- **Set exercise**: Without including the pictures, copy out every line below.
>> Start Data block
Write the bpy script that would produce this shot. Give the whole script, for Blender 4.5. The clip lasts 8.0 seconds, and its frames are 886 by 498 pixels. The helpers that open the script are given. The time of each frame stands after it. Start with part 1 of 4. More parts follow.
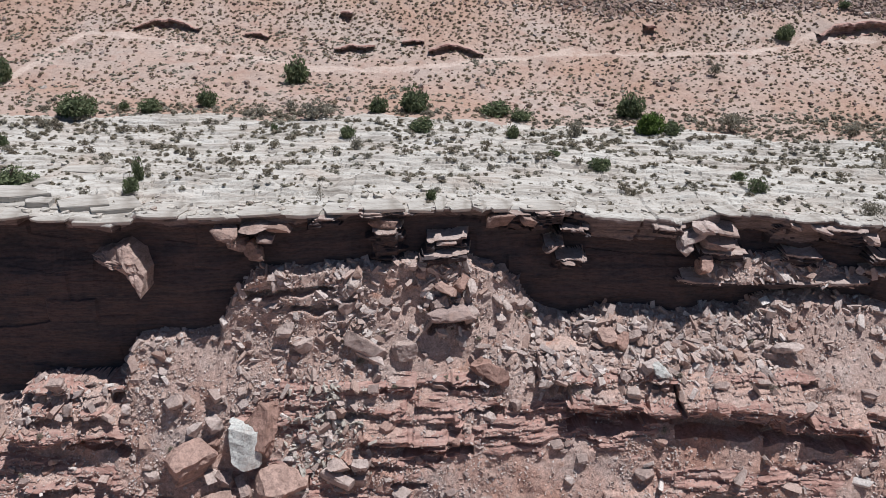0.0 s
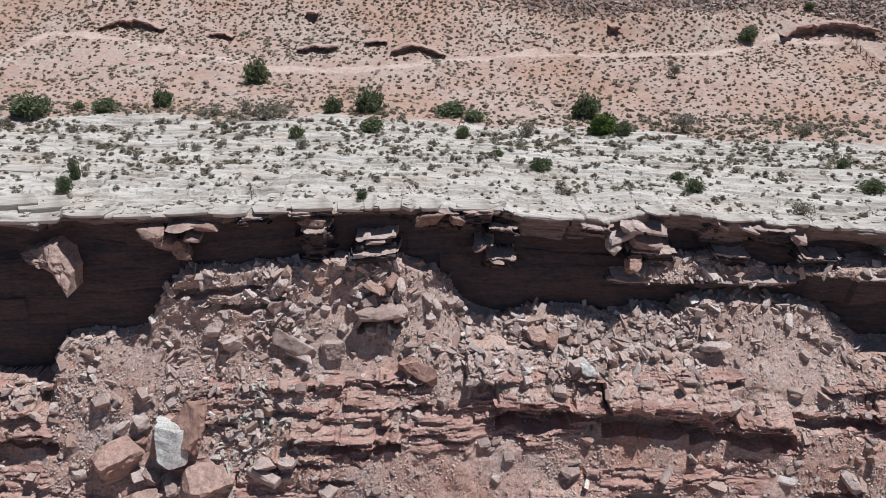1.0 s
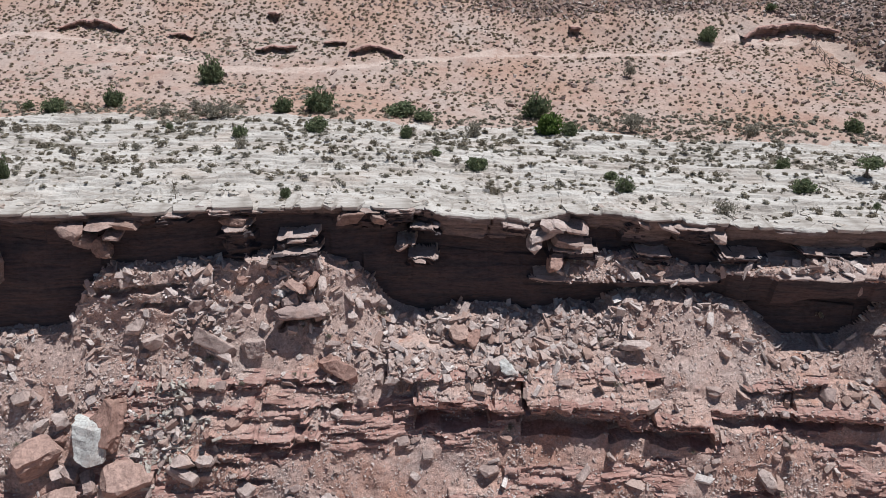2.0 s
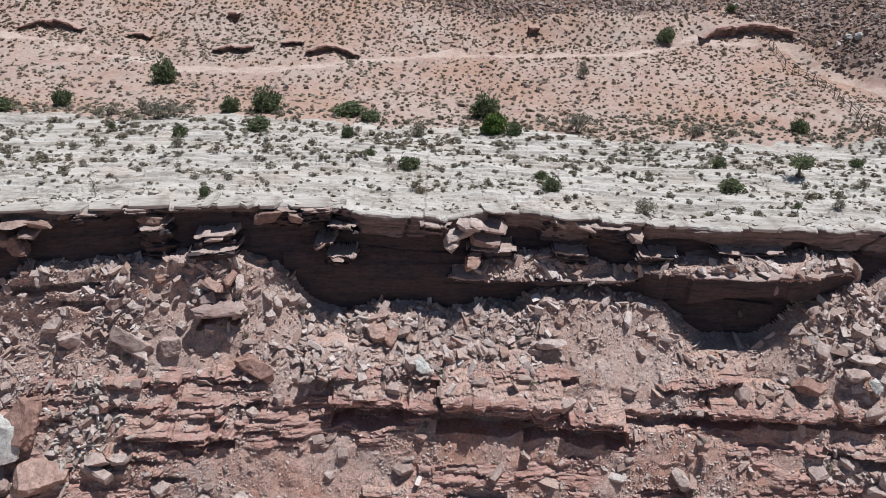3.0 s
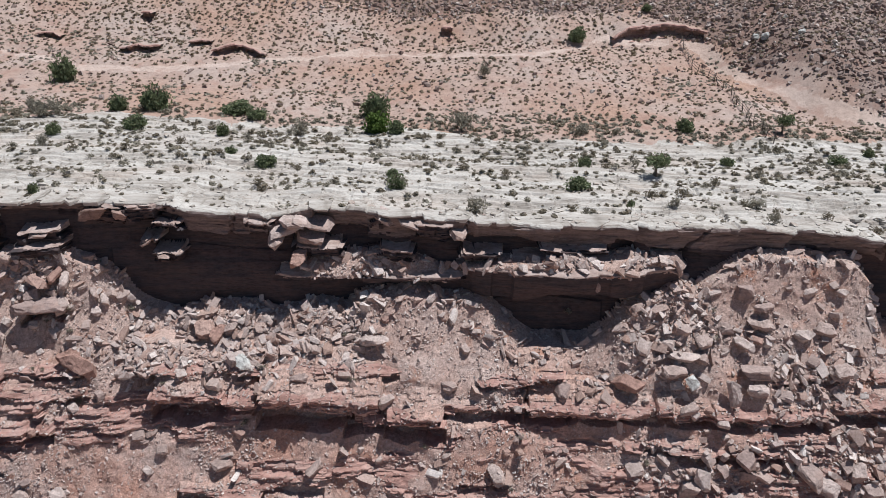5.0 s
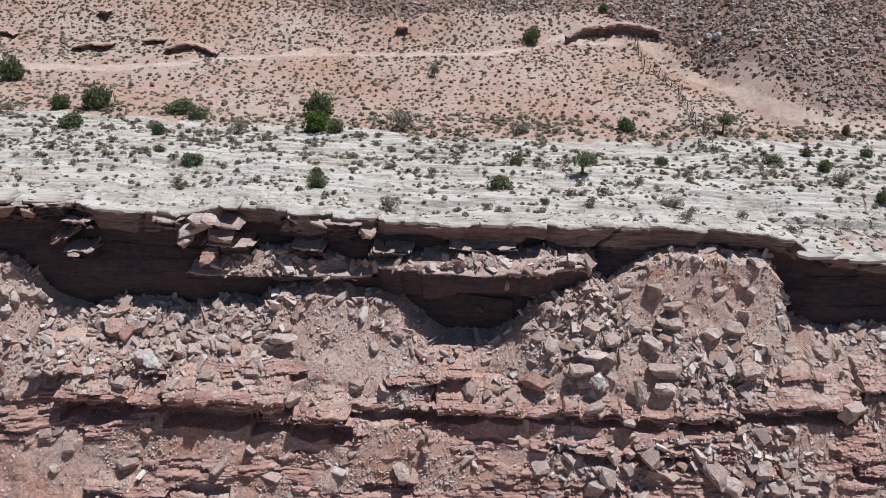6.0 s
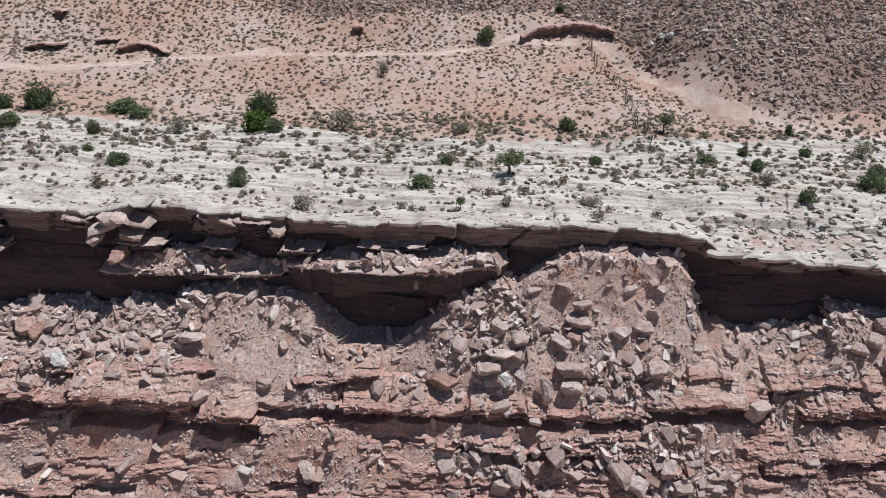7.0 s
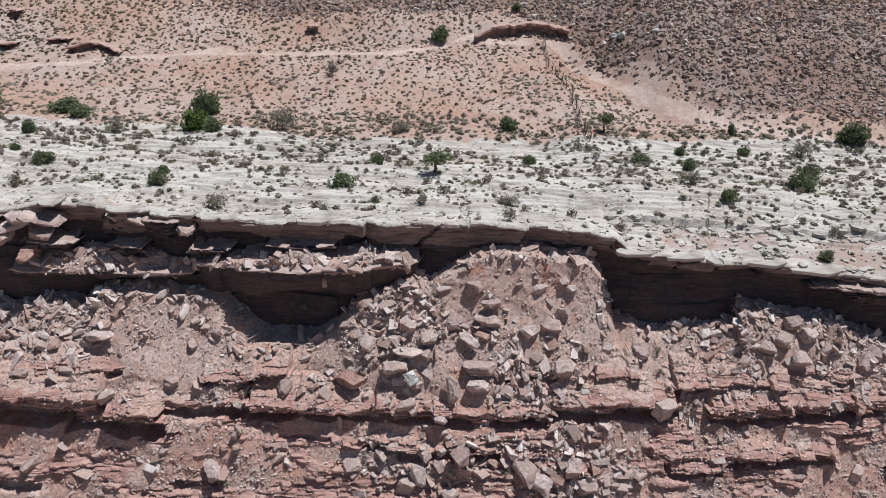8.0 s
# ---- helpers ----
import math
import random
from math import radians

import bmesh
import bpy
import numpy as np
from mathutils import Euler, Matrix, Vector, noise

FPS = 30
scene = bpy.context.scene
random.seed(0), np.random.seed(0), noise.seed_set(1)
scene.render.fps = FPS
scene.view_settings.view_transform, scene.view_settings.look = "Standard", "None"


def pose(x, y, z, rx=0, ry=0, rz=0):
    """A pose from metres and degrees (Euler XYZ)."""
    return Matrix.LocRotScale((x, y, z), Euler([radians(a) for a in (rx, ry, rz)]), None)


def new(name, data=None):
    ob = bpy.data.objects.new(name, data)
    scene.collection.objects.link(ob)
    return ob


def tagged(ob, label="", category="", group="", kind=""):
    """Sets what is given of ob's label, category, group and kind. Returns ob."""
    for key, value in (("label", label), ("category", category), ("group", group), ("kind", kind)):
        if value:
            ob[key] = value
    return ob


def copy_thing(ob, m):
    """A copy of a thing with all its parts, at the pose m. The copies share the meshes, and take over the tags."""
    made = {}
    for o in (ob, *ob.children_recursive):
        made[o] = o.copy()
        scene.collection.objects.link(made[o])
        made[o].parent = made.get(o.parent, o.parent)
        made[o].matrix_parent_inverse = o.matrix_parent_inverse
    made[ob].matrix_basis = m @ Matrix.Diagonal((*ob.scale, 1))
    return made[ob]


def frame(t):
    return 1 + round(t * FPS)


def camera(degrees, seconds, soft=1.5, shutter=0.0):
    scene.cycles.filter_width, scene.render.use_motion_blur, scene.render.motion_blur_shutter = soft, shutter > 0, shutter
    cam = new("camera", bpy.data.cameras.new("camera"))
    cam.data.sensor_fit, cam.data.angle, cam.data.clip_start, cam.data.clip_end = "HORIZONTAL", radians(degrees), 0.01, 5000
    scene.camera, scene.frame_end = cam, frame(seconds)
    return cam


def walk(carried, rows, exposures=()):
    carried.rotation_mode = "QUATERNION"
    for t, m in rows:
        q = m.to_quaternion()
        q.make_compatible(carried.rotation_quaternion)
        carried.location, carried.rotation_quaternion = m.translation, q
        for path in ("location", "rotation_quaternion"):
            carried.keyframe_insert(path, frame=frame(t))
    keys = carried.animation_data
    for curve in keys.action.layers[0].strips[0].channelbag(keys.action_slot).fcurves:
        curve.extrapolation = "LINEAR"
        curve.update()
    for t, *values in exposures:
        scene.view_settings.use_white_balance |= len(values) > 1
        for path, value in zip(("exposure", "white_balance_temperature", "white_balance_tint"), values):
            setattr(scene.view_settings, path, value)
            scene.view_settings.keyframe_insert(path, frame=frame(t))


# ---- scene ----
>> End Data block
- **In response**:
Write the bpy script that would produce this shot. Give the whole script, for Blender 4.5. The clip lasts 8.0 seconds, and its frames are 886 by 498 pixels. The helpers that open the script are given. The time of each frame stands after it. Start with part 1 of 4. More parts follow.
0.0 s
1.0 s
2.0 s
3.0 s
5.0 s
6.0 s
7.0 s
8.0 s
# ---- helpers ----
import math
import random
from math import radians

import bmesh
import bpy
import numpy as np
from mathutils import Euler, Matrix, Vector, noise

FPS = 30
scene = bpy.context.scene
random.seed(0), np.random.seed(0), noise.seed_set(1)
scene.render.fps = FPS
scene.view_settings.view_transform, scene.view_settings.look = "Standard", "None"


def pose(x, y, z, rx=0, ry=0, rz=0):
    """A pose from metres and degrees (Euler XYZ)."""
    return Matrix.LocRotScale((x, y, z), Euler([radians(a) for a in (rx, ry, rz)]), None)


def new(name, data=None):
    ob = bpy.data.objects.new(name, data)
    scene.collection.objects.link(ob)
    return ob


def tagged(ob, label="", category="", group="", kind=""):
    """Sets what is given of ob's label, category, group and kind. Returns ob."""
    for key, value in (("label", label), ("category", category), ("group", group), ("kind", kind)):
        if value:
            ob[key] = value
    return ob


def copy_thing(ob, m):
    """A copy of a thing with all its parts, at the pose m. The copies share the meshes, and take over the tags."""
    made = {}
    for o in (ob, *ob.children_recursive):
        made[o] = o.copy()
        scene.collection.objects.link(made[o])
        made[o].parent = made.get(o.parent, o.parent)
        made[o].matrix_parent_inverse = o.matrix_parent_inverse
    made[ob].matrix_basis = m @ Matrix.Diagonal((*ob.scale, 1))
    return made[ob]


def frame(t):
    return 1 + round(t * FPS)


def camera(degrees, seconds, soft=1.5, shutter=0.0):
    scene.cycles.filter_width, scene.render.use_motion_blur, scene.render.motion_blur_shutter = soft, shutter > 0, shutter
    cam = new("camera", bpy.data.cameras.new("camera"))
    cam.data.sensor_fit, cam.data.angle, cam.data.clip_start, cam.data.clip_end = "HORIZONTAL", radians(degrees), 0.01, 5000
    scene.camera, scene.frame_end = cam, frame(seconds)
    return cam


def walk(carried, rows, exposures=()):
    carried.rotation_mode = "QUATERNION"
    for t, m in rows:
        q = m.to_quaternion()
        q.make_compatible(carried.rotation_quaternion)
        carried.location, carried.rotation_quaternion = m.translation, q
        for path in ("location", "rotation_quaternion"):
            carried.keyframe_insert(path, frame=frame(t))
    keys = carried.animation_data
    for curve in keys.action.layers[0].strips[0].channelbag(keys.action_slot).fcurves:
        curve.extrapolation = "LINEAR"
        curve.update()
    for t, *values in exposures:
        scene.view_settings.use_white_balance |= len(values) > 1
        for path, value in zip(("exposure", "white_balance_temperature", "white_balance_tint"), values):
            setattr(scene.view_settings, path, value)
            scene.view_settings.keyframe_insert(path, frame=frame(t))


# ---- scene ----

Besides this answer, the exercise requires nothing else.